You get a magic user. You get a first level spell. You get a dagger. You get d4 hp. And you like it.

And often, the only benefit you got from leveling up was some extra HP. No extra bonuses to attack or anything. GASP! ;)
 


Hey! When you have d4 hp, every single d4 counts!

Seriously, though, playing a magic user in BECMI/1e was four levels of tedium, followed by FIREBALL!

Nah. you charmed some poor fool to be your meat shield, then spammed web, THEN used fireball ;)

But I will admit, one of the best things we all looked forward to was when you found that fireball scroll in KotBL :D
 

What is this "proficiency" and "skill" you speak of?

You get a magic user. You get a first level spell. You get a dagger. You get d4 hp. And you like it.
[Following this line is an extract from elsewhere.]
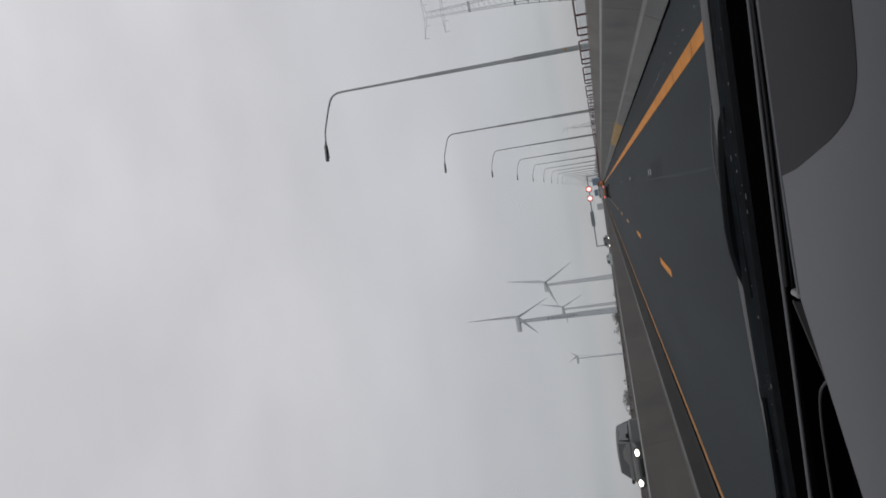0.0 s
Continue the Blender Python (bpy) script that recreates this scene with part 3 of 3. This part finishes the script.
# ---- river-crossing pylon ----
def pylon(x, y, k, label):
    root = thing("lattice_pylon", label, "pylon", "lattice pylons", at=pose(x, y, -4.0))
    prof = [(0, 14.6), (30, 11.4), (60, 8.6), (78, 7.3), (105, 6.2), (136, 5.0), (165, 4.2), (196, 3.4)]

    def half(z):
        for (z0, w0), (z1, w1) in zip(prof, prof[1:]):
            if z <= z1:
                return w0 + (w1 - w0) * (z - z0) / (z1 - z0)
        return prof[-1][1]
    for sx, sy in ((1, 1), (1, -1), (-1, 1), (-1, -1)):
        # upper run takes the material with more haze mixed in
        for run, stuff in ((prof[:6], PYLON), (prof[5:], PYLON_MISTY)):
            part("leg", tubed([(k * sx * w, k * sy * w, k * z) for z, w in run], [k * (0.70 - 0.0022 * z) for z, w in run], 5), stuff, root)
    brace, brace_high = bmesh.new(), bmesh.new()
    zs = [0]
    while zs[-1] < 190:
        zs.append(zs[-1] + max(7.0, half(zs[-1]) * 1.15))
    for z0, z1 in zip(zs, zs[1:]):
        a, b = half(z0), half(z1)
        for s in (1, -1):
            for p, q in (((-a, s * a, z0), (b, s * b, z1)), ((a, s * a, z0), (-b, s * b, z1)), ((s * a, -a, z0), (s * b, b, z1)), ((s * a, a, z0), (s * b, -b, z1))):
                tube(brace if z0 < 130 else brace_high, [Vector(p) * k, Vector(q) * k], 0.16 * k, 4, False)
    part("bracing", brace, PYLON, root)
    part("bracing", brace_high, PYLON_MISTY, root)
    for z in (22, 36, 48, 62, 79, 138):
        w = half(z) + 0.6
        t = 0.55 if z not in (79, 138, 22) else 1.0
        bm = bmesh.new()
        for s in (1, -1):
            box(bm, -k * w, k * w, k * (s * w - 0.5), k * (s * w + 0.5), k * (z - t), k * (z + t))
            box(bm, k * (s * w - 0.5), k * (s * w + 0.5), -k * w, k * w, k * (z - t), k * (z + t))
        part("platform", bm, PYLON, root)
    for z, w in ((172, 26.5), (194, 30.5)):
        bm = bmesh.new()
        for s in (1, -1):
            for yy in (-3, 3):
                tube(bm, [(0, k * yy, k * (z + 4)), (k * s * w, 0, k * (z + (7 if z > 180 else 1)))], 0.26 * k, 4)
                tube(bm, [(0, k * yy, k * z), (k * s * w, 0, k * (z + (7 if z > 180 else 0.5)))], 0.26 * k, 4)
            for i in range(1, 8):
                u = i / 8
                tube(bm, [(k * s * w * u, 0, k * (z + u * (7 if z > 180 else 0.5))), (k * s * w * (u + 0.1), 0, k * (z + 4 * (1 - u) + (7 if z > 180 else 0.5) * u))], 0.2 * k, 4)
        arm = part("crossarm", bm, PYLON_MISTY, root)
        for u in (-0.98, -0.45, 0.45, 0.98):
            part("insulator", tubed([(k * u * w, 0, k * (z + (6 if z > 180 else 0) * abs(u))), (k * u * w, 0, k * (z - 5 + (6 if z > 180 else 0) * abs(u)))], 0.4 * k, 6), PYLON_MISTY, arm)
    return root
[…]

Yeah!!! A few weeks ago, I actually played in a game of 2e as a 0 level wizard. Yikes...we were slaves and we had to scrounge for anything we could find to use as weapons. I found some large ship nails that I threw like darts. We fought 1 NPC (I think he had like 12 hp)....and nearly TPKd. We had a ton of fun though...lol.
 

The issue is "Take 10 and Take 20" were for unimportant or routine matters mostly.

No. That was what I thought first... but once we had the mindset not rolling at all when not being attacked or in immanent danger and the system became quite good. I strongly believe the first designers of the 3.0 basic rules did have in mind that you actually spread your skillpoints and not put everything in few skills and max them. I repeat myself when I say: 5 ranks of a skill got you an extra 2 points to another skill and a "master" smith just had to be a level 2 expert with a few masterwork tools and an apprentice, not someone level 20.
5 ranks +2 synergy, +3 skill focus, +2 int, +2 help actiom. That is a skillbonus of +14 without stretching reality. A smith of level 3 will get another +1 from ranks, and maybe even another feat. +15 is sufficient for a take 10 -> 25. Or take 20 -> 35
Also taking 20 on a lot of tasks makes sense in so far, that 2 minutes is a good time for usual tasks. 6 seconds to open a lock e.g. is just for master thiefs. But anyone suffiviently proficient can open a DC 25 lock in 2 minutes without a problem.

Now in 5e, it is the same: It just is not called take 20 and take 10 is just a passive check.
 

It's actually intra-party stuff that bothers me. Say a character has a skill in navigation (navigator's tools). In general he's only slightly more likely to be successful navigating than any other character. And a wizard will generally be better than the "professional sailor" unless that sailor has a remarkably high Int. It underplays the importance having trained vs. raw ability IMO. An extra +2 bonus (or so) might work, but in general I just won't let someone without proficiency do certain things (admittedly usually only if one of the other PCs is proficient, but still...)

Edit: and for the record, I really like bounded accuracy in the context of combat (other than wanting a tweek to saves).

I have noticed that in the official scenarios there are instances where the text requires proficiency in a skill to have a chance or even allow a roll.